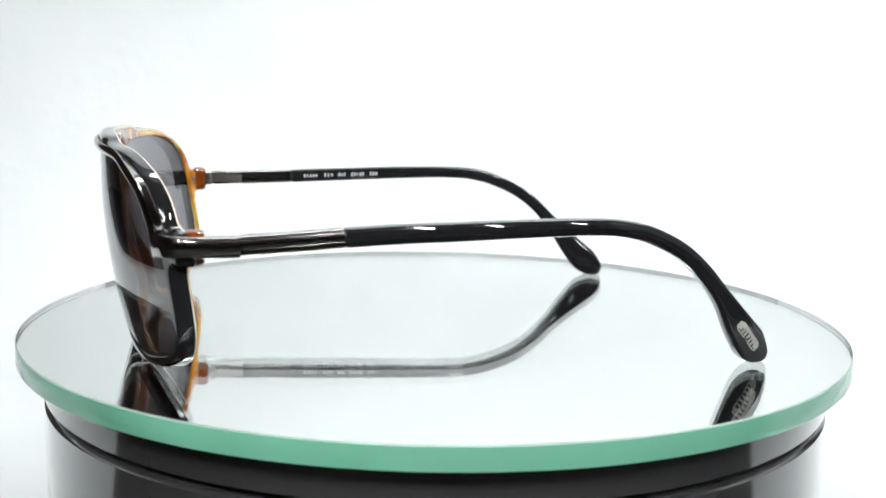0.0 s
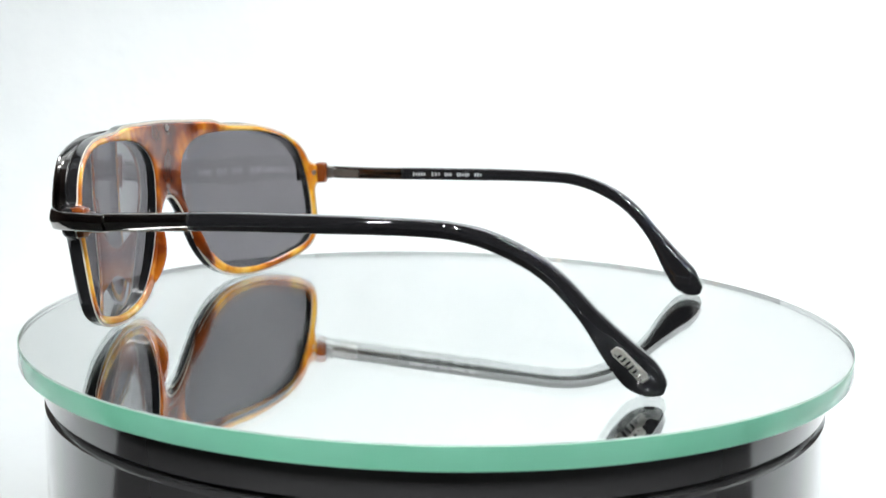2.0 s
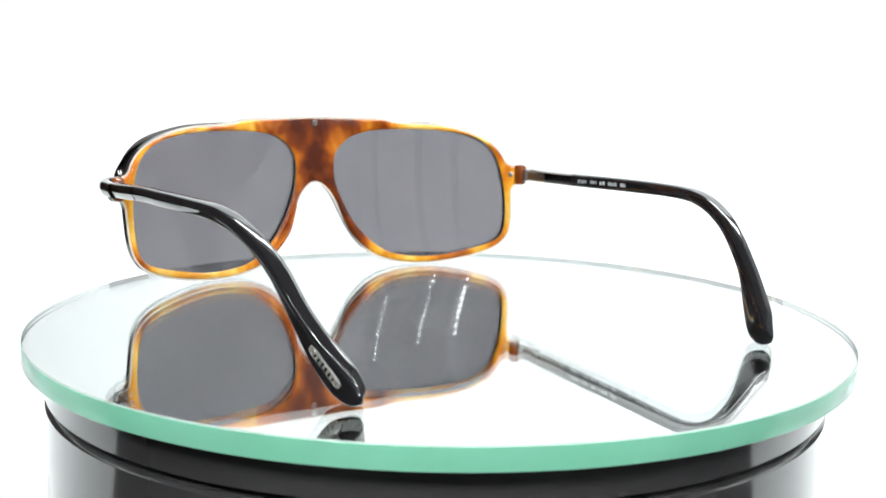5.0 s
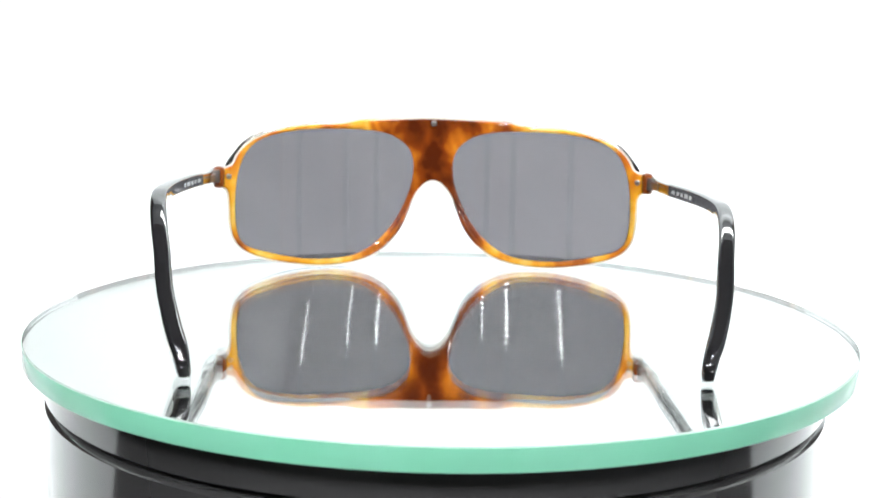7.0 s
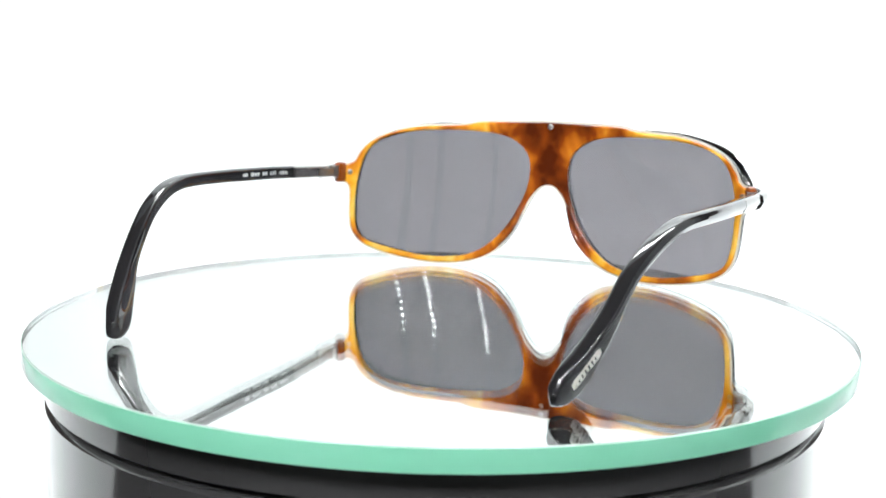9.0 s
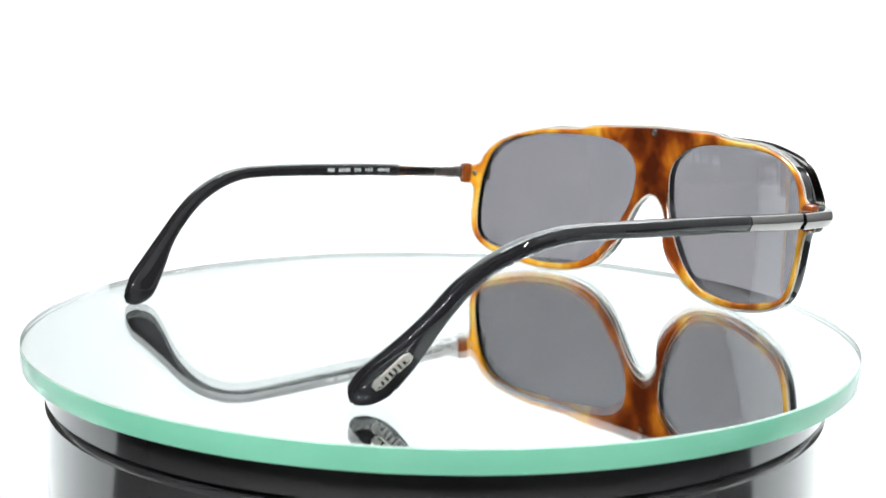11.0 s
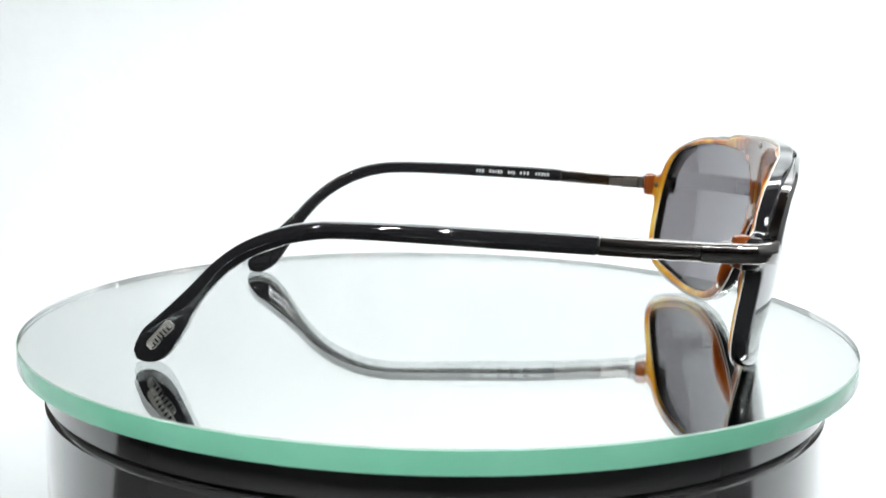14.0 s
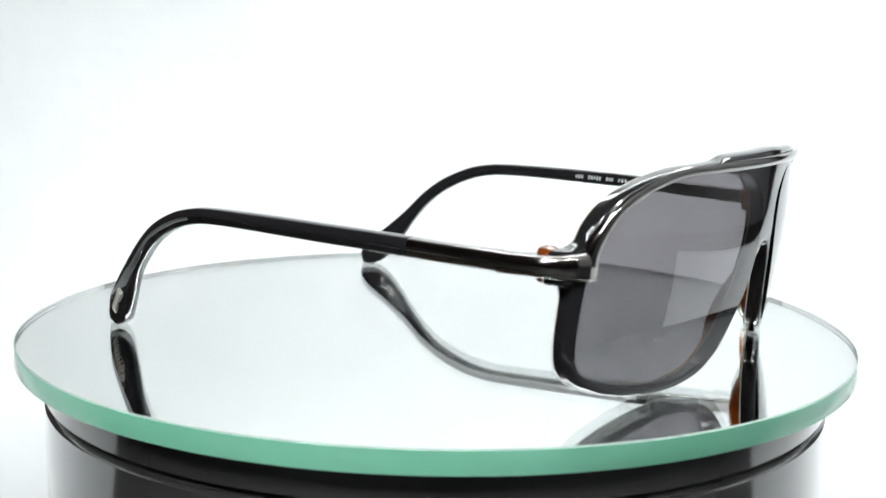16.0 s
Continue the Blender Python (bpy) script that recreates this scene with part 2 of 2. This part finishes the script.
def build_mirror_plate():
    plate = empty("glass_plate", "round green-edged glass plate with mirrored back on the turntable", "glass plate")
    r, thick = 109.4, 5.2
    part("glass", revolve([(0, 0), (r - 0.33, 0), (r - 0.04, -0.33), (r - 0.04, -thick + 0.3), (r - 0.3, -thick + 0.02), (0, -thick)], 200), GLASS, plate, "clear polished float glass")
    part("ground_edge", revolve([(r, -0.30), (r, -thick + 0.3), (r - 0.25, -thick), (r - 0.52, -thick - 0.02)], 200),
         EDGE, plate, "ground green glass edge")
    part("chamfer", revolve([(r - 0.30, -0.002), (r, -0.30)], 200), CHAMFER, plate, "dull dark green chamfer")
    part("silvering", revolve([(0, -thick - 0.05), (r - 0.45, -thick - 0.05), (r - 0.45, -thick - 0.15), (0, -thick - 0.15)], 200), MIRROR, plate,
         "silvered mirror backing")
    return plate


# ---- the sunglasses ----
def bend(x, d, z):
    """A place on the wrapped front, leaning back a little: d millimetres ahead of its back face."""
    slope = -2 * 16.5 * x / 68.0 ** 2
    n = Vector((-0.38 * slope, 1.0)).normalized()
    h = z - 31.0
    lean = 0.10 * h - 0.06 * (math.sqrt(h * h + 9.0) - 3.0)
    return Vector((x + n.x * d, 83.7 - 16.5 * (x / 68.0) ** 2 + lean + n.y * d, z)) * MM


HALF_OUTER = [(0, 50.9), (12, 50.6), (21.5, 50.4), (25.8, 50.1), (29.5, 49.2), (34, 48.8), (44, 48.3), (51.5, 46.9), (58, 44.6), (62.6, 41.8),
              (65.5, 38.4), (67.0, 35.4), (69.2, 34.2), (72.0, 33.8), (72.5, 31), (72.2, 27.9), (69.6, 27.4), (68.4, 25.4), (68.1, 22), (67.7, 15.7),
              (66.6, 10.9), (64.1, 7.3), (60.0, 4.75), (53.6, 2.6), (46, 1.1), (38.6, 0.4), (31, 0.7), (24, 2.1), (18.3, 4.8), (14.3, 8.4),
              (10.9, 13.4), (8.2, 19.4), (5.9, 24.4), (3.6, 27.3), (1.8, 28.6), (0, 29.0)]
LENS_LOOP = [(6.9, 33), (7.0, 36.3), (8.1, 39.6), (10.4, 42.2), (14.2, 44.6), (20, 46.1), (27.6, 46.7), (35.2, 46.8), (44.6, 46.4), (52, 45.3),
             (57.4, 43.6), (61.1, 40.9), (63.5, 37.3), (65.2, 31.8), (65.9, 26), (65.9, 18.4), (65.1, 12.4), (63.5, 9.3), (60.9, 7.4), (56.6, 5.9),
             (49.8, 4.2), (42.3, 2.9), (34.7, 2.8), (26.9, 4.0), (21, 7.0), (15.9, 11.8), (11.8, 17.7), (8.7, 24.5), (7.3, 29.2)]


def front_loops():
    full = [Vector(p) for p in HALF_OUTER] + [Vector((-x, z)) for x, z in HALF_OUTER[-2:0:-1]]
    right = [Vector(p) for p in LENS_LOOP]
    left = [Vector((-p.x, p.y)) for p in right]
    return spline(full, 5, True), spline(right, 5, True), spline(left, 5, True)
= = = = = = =
Set the lines above down again, word for word, from the first through the one containing "return Vector((x +"; pictures excluded.

0.0 s
2.0 s
5.0 s
7.0 s
9.0 s
11.0 s
14.0 s
16.0 s
Continue the Blender Python (bpy) script that recreates this scene with part 2 of 2. This part finishes the script.
def build_mirror_plate():
    plate = empty("glass_plate", "round green-edged glass plate with mirrored back on the turntable", "glass plate")
    r, thick = 109.4, 5.2
    part("glass", revolve([(0, 0), (r - 0.33, 0), (r - 0.04, -0.33), (r - 0.04, -thick + 0.3), (r - 0.3, -thick + 0.02), (0, -thick)], 200), GLASS, plate, "clear polished float glass")
    part("ground_edge", revolve([(r, -0.30), (r, -thick + 0.3), (r - 0.25, -thick), (r - 0.52, -thick - 0.02)], 200),
         EDGE, plate, "ground green glass edge")
    part("chamfer", revolve([(r - 0.30, -0.002), (r, -0.30)], 200), CHAMFER, plate, "dull dark green chamfer")
    part("silvering", revolve([(0, -thick - 0.05), (r - 0.45, -thick - 0.05), (r - 0.45, -thick - 0.15), (0, -thick - 0.15)], 200), MIRROR, plate,
         "silvered mirror backing")
    return plate


# ---- the sunglasses ----
def bend(x, d, z):
    """A place on the wrapped front, leaning back a little: d millimetres ahead of its back face."""
    slope = -2 * 16.5 * x / 68.0 ** 2
    n = Vector((-0.38 * slope, 1.0)).normalized()
    h = z - 31.0
    lean = 0.10 * h - 0.06 * (math.sqrt(h * h + 9.0) - 3.0)
    return Vector((x + n.x * d, 83.7 - 16.5 * (x / 68.0) ** 2 + lean + n.y * d, z)) * MM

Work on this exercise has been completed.